I think we break the lows from july and freefall...why is out there to hold the market up?

sept-oct typically bad for mr market and think this year will be no different...honestly would not be surprised by a 750 point down day on the dow in sept or oct.

keep the faith! :)

Pangaea said...

Have to say this is a rather striking change from the previous running commentary...

Not that I don't or wouldn't want to hear it, but I'd rather hear more about why, given previous tone.

In its defense, guests on CNBC have been fairly balanced all along, perhaps shading towards bullish or bearish depending on the microclimate, as we all do. Perhaps each hears more of what they want to, when they want to. Still today I hear many saying buy as well as many being cautious.

TC said...

Don't misunderstand. I still am long-term negative toward the stock market. I believe the trend that's your friend over the next couple years or so is down. My outlook expressed in the left-hand column (dated August 25, 2008) remains intact.

The point of recent days' analysis is only to suggest downside pressure since May appears to be abating. Thus, a push higher a la March - May might be in store.

I don't expect last October's peak to be exceeded. Rather, I only have an eye toward an upside move within the framework of more or less sideways trading that has unfolded since March's bottom.

At present, major indexes find themselves at the lower end of the trading range since March 17th. I simply suspect a move toward the upper end of the range, approaching respective 200-day moving averages, might soon unfold. That's all.

Bear in mind... if last October's peak marked the start of a bear market whose target might carry indexes to the area in which each respectively traded in 1994 (Dow 3600), then [obviously] there is a long, long way lower to go. This being a very early moment in the course of such a prospective decline, then, we can expect, at best, an extended period during which stocks are distributed from strong hands into weak.

A classic distribution seems to be the most reasonable conclusion of what has been happening throughout 2008. This has been particularly evidenced during periods when the market has bounced. I see no reason not to further expect his at present relatively high index price levels, particularly when the technical evidence supports this probability. Indeed, I suspect we could see indexes holding up, relatively speaking (i.e. relative to the bear market's ultimate objective) going well into next year. Subsequently, though, look out below.

I hope this clarifies your understanding of my sense of short-term prospects within the framework of the big picture.

TC said...

One other thing I should add...

The only real change recent days' commentary has had on my short-term outlook is the extent to which indexes might fall at present. Previously, I was of the mind to think all the majors I talk about here (OEX, NYA, and COMP) could fall well below July's low before the next bounce developed. Now, however, I suspect something less decisive might unfold. Of course, I could be wrong.
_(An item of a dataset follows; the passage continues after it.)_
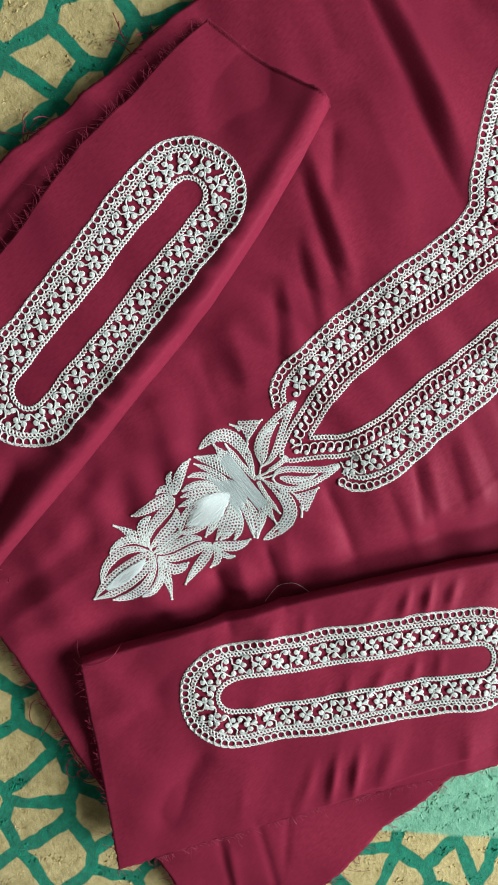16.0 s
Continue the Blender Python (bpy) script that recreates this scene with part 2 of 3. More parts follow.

As for expectations for a bounce ... for further demonstration of resiliency forestalling collapse ... this, I hope you agree, is not new news. It's part and parcel of my recent outlook for both "death by a thousand cuts" during declining periods, and a diminishing-volume, complacency-laden character likely to be demonstrated during advancing periods, such as I have been commenting on since the July 15th bottom.

Let me be clear. My sense of how the market's May - July decline and its subsequent bounce was fitting into the big picture has not at all been conclusive. This simply has been one of those periods when prospects have remained more wide open and mysterious than they had been previously. Even now, too, I am by no means pounding the table on this possibility the market might soon bounce ... and possibly rather decidedly at that. However, I think the case for anticipating this is growing. That's all I can say right now.